The request:
Go through the data below and copy it exactly, skipping every picture.
------ Supplied data ------
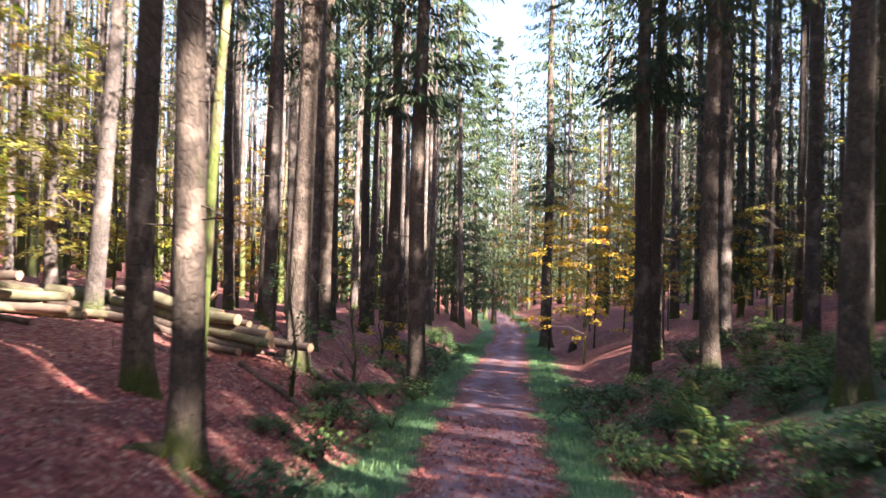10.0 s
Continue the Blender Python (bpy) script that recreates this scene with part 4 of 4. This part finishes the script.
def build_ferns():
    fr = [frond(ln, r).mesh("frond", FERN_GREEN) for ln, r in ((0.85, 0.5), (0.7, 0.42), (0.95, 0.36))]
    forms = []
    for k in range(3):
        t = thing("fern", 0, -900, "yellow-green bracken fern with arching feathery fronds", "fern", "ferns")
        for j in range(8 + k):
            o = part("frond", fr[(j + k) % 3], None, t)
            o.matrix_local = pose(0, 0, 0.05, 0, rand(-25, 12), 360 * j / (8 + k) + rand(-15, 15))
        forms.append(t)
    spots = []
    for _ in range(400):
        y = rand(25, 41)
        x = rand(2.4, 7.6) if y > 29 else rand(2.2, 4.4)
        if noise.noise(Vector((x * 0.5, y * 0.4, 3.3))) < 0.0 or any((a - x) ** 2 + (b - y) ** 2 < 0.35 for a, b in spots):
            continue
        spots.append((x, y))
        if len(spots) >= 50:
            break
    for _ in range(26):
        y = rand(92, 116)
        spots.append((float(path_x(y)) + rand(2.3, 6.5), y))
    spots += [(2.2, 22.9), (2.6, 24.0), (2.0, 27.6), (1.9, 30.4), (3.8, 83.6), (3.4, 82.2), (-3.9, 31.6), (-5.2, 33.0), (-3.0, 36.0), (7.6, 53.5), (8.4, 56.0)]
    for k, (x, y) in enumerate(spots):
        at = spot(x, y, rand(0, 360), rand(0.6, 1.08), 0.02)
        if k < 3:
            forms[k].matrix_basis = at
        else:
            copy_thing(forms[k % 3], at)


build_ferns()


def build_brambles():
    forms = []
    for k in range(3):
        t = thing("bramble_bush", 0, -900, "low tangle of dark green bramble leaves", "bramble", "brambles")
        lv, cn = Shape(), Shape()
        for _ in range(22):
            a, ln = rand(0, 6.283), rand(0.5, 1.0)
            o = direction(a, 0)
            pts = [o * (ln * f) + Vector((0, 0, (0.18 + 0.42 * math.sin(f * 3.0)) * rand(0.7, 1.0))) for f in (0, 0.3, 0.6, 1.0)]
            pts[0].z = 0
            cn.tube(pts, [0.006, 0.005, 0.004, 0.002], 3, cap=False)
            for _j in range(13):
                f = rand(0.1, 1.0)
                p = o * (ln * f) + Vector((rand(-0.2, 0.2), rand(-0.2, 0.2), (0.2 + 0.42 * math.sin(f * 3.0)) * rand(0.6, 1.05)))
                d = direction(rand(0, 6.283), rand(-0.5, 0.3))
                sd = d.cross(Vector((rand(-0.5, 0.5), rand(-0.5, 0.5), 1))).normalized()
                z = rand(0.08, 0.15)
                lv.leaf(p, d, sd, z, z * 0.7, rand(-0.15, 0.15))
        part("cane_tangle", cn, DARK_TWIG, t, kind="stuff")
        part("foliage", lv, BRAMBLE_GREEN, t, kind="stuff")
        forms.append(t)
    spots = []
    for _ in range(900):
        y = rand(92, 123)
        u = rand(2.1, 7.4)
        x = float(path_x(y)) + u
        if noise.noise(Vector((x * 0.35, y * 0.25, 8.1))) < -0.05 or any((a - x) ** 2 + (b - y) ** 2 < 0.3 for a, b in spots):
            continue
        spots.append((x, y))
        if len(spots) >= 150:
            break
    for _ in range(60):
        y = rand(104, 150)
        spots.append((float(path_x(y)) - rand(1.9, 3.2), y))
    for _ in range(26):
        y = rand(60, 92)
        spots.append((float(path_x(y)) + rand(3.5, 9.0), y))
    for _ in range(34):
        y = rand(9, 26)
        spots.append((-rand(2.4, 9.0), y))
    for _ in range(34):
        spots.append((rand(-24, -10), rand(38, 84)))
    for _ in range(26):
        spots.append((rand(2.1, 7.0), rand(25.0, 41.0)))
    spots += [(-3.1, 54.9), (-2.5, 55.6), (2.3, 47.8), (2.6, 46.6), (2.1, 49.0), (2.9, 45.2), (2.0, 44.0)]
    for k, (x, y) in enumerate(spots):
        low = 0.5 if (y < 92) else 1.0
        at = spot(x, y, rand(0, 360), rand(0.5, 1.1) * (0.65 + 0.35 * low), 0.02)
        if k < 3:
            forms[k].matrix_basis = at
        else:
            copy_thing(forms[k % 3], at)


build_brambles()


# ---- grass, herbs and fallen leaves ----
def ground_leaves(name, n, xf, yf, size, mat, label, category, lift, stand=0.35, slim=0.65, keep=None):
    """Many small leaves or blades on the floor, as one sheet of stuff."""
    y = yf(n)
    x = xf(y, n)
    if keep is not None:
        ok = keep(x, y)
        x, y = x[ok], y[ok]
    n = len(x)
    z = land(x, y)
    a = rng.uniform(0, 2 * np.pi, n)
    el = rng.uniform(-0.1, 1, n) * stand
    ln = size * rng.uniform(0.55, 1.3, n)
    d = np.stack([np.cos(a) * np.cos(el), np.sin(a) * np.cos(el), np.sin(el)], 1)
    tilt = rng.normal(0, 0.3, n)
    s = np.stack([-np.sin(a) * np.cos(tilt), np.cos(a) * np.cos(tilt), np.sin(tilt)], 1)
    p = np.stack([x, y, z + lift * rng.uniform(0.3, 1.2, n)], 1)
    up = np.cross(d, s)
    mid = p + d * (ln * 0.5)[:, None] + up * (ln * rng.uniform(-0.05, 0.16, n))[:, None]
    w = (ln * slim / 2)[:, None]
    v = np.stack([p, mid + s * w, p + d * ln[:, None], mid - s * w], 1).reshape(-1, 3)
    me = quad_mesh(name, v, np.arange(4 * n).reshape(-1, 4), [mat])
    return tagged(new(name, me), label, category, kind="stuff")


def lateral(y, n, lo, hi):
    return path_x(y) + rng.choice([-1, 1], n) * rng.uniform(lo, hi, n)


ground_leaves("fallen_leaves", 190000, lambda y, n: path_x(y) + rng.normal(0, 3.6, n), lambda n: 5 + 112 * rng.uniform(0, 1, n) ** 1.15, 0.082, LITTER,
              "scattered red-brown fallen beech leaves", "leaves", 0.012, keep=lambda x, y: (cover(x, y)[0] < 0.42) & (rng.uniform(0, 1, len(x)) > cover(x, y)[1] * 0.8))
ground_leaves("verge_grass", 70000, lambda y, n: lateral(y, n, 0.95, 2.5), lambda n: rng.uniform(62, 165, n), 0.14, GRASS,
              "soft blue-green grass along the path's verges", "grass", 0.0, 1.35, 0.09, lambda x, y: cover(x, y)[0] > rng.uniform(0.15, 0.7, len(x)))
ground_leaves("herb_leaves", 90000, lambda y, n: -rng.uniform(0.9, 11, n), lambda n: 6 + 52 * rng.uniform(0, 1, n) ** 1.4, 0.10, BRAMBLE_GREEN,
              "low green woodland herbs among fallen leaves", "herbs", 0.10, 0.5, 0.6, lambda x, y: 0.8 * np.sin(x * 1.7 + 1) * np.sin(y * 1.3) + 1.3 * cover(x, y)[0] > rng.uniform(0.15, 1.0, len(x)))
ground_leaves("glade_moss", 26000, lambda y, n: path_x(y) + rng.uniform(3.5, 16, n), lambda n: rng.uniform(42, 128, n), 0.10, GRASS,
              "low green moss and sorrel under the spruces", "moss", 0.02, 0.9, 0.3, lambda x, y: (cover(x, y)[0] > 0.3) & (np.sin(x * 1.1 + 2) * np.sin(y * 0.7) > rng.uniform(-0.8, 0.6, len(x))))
------
Solution to the problem:
10.0 s
Continue the Blender Python (bpy) script that recreates this scene with part 4 of 4. This part finishes the script.
def build_ferns():
    fr = [frond(ln, r).mesh("frond", FERN_GREEN) for ln, r in ((0.85, 0.5), (0.7, 0.42), (0.95, 0.36))]
    forms = []
    for k in range(3):
        t = thing("fern", 0, -900, "yellow-green bracken fern with arching feathery fronds", "fern", "ferns")
        for j in range(8 + k):
            o = part("frond", fr[(j + k) % 3], None, t)
            o.matrix_local = pose(0, 0, 0.05, 0, rand(-25, 12), 360 * j / (8 + k) + rand(-15, 15))
        forms.append(t)
    spots = []
    for _ in range(400):
        y = rand(25, 41)
        x = rand(2.4, 7.6) if y > 29 else rand(2.2, 4.4)
        if noise.noise(Vector((x * 0.5, y * 0.4, 3.3))) < 0.0 or any((a - x) ** 2 + (b - y) ** 2 < 0.35 for a, b in spots):
            continue
        spots.append((x, y))
        if len(spots) >= 50:
            break
    for _ in range(26):
        y = rand(92, 116)
        spots.append((float(path_x(y)) + rand(2.3, 6.5), y))
    spots += [(2.2, 22.9), (2.6, 24.0), (2.0, 27.6), (1.9, 30.4), (3.8, 83.6), (3.4, 82.2), (-3.9, 31.6), (-5.2, 33.0), (-3.0, 36.0), (7.6, 53.5), (8.4, 56.0)]
    for k, (x, y) in enumerate(spots):
        at = spot(x, y, rand(0, 360), rand(0.6, 1.08), 0.02)
        if k < 3:
            forms[k].matrix_basis = at
        else:
            copy_thing(forms[k % 3], at)


build_ferns()


def build_brambles():
    forms = []
    for k in range(3):
        t = thing("bramble_bush", 0, -900, "low tangle of dark green bramble leaves", "bramble", "brambles")
        lv, cn = Shape(), Shape()
        for _ in range(22):
            a, ln = rand(0, 6.283), rand(0.5, 1.0)
            o = direction(a, 0)
            pts = [o * (ln * f) + Vector((0, 0, (0.18 + 0.42 * math.sin(f * 3.0)) * rand(0.7, 1.0))) for f in (0, 0.3, 0.6, 1.0)]
            pts[0].z = 0
            cn.tube(pts, [0.006, 0.005, 0.004, 0.002], 3, cap=False)
            for _j in range(13):
                f = rand(0.1, 1.0)
                p = o * (ln * f) + Vector((rand(-0.2, 0.2), rand(-0.2, 0.2), (0.2 + 0.42 * math.sin(f * 3.0)) * rand(0.6, 1.05)))
                d = direction(rand(0, 6.283), rand(-0.5, 0.3))
                sd = d.cross(Vector((rand(-0.5, 0.5), rand(-0.5, 0.5), 1))).normalized()
                z = rand(0.08, 0.15)
                lv.leaf(p, d, sd, z, z * 0.7, rand(-0.15, 0.15))
        part("cane_tangle", cn, DARK_TWIG, t, kind="stuff")
        part("foliage", lv, BRAMBLE_GREEN, t, kind="stuff")
        forms.append(t)
    spots = []
    for _ in range(900):
        y = rand(92, 123)
        u = rand(2.1, 7.4)
        x = float(path_x(y)) + u
        if noise.noise(Vector((x * 0.35, y * 0.25, 8.1))) < -0.05 or any((a - x) ** 2 + (b - y) ** 2 < 0.3 for a, b in spots):
            continue
        spots.append((x, y))
        if len(spots) >= 150:
            break
    for _ in range(60):
        y = rand(104, 150)
        spots.append((float(path_x(y)) - rand(1.9, 3.2), y))
    for _ in range(26):
        y = rand(60, 92)
        spots.append((float(path_x(y)) + rand(3.5, 9.0), y))
    for _ in range(34):
        y = rand(9, 26)
        spots.append((-rand(2.4, 9.0), y))
    for _ in range(34):
        spots.append((rand(-24, -10), rand(38, 84)))
    for _ in range(26):
        spots.append((rand(2.1, 7.0), rand(25.0, 41.0)))
    spots += [(-3.1, 54.9), (-2.5, 55.6), (2.3, 47.8), (2.6, 46.6), (2.1, 49.0), (2.9, 45.2), (2.0, 44.0)]
    for k, (x, y) in enumerate(spots):
        low = 0.5 if (y < 92) else 1.0
        at = spot(x, y, rand(0, 360), rand(0.5, 1.1) * (0.65 + 0.35 * low), 0.02)
        if k < 3:
            forms[k].matrix_basis = at
        else:
            copy_thing(forms[k % 3], at)


build_brambles()


# ---- grass, herbs and fallen leaves ----
def ground_leaves(name, n, xf, yf, size, mat, label, category, lift, stand=0.35, slim=0.65, keep=None):
    """Many small leaves or blades on the floor, as one sheet of stuff."""
    y = yf(n)
    x = xf(y, n)
    if keep is not None:
        ok = keep(x, y)
        x, y = x[ok], y[ok]
    n = len(x)
    z = land(x, y)
    a = rng.uniform(0, 2 * np.pi, n)
    el = rng.uniform(-0.1, 1, n) * stand
    ln = size * rng.uniform(0.55, 1.3, n)
    d = np.stack([np.cos(a) * np.cos(el), np.sin(a) * np.cos(el), np.sin(el)], 1)
    tilt = rng.normal(0, 0.3, n)
    s = np.stack([-np.sin(a) * np.cos(tilt), np.cos(a) * np.cos(tilt), np.sin(tilt)], 1)
    p = np.stack([x, y, z + lift * rng.uniform(0.3, 1.2, n)], 1)
    up = np.cross(d, s)
    mid = p + d * (ln * 0.5)[:, None] + up * (ln * rng.uniform(-0.05, 0.16, n))[:, None]
    w = (ln * slim / 2)[:, None]
    v = np.stack([p, mid + s * w, p + d * ln[:, None], mid - s * w], 1).reshape(-1, 3)
    me = quad_mesh(name, v, np.arange(4 * n).reshape(-1, 4), [mat])
    return tagged(new(name, me), label, category, kind="stuff")


def lateral(y, n, lo, hi):
    return path_x(y) + rng.choice([-1, 1], n) * rng.uniform(lo, hi, n)


ground_leaves("fallen_leaves", 190000, lambda y, n: path_x(y) + rng.normal(0, 3.6, n), lambda n: 5 + 112 * rng.uniform(0, 1, n) ** 1.15, 0.082, LITTER,
              "scattered red-brown fallen beech leaves", "leaves", 0.012, keep=lambda x, y: (cover(x, y)[0] < 0.42) & (rng.uniform(0, 1, len(x)) > cover(x, y)[1] * 0.8))
ground_leaves("verge_grass", 70000, lambda y, n: lateral(y, n, 0.95, 2.5), lambda n: rng.uniform(62, 165, n), 0.14, GRASS,
              "soft blue-green grass along the path's verges", "grass", 0.0, 1.35, 0.09, lambda x, y: cover(x, y)[0] > rng.uniform(0.15, 0.7, len(x)))
ground_leaves("herb_leaves", 90000, lambda y, n: -rng.uniform(0.9, 11, n), lambda n: 6 + 52 * rng.uniform(0, 1, n) ** 1.4, 0.10, BRAMBLE_GREEN,
              "low green woodland herbs among fallen leaves", "herbs", 0.10, 0.5, 0.6, lambda x, y: 0.8 * np.sin(x * 1.7 + 1) * np.sin(y * 1.3) + 1.3 * cover(x, y)[0] > rng.uniform(0.15, 1.0, len(x)))
ground_leaves("glade_moss", 26000, lambda y, n: path_x(y) + rng.uniform(3.5, 16, n), lambda n: rng.uniform(42, 128, n), 0.10, GRASS,
              "low green moss and sorrel under the spruces", "moss", 0.02, 0.9, 0.3, lambda x, y: (cover(x, y)[0] > 0.3) & (np.sin(x * 1.1 + 2) * np.sin(y * 0.7) > rng.uniform(-0.8, 0.6, len(x))))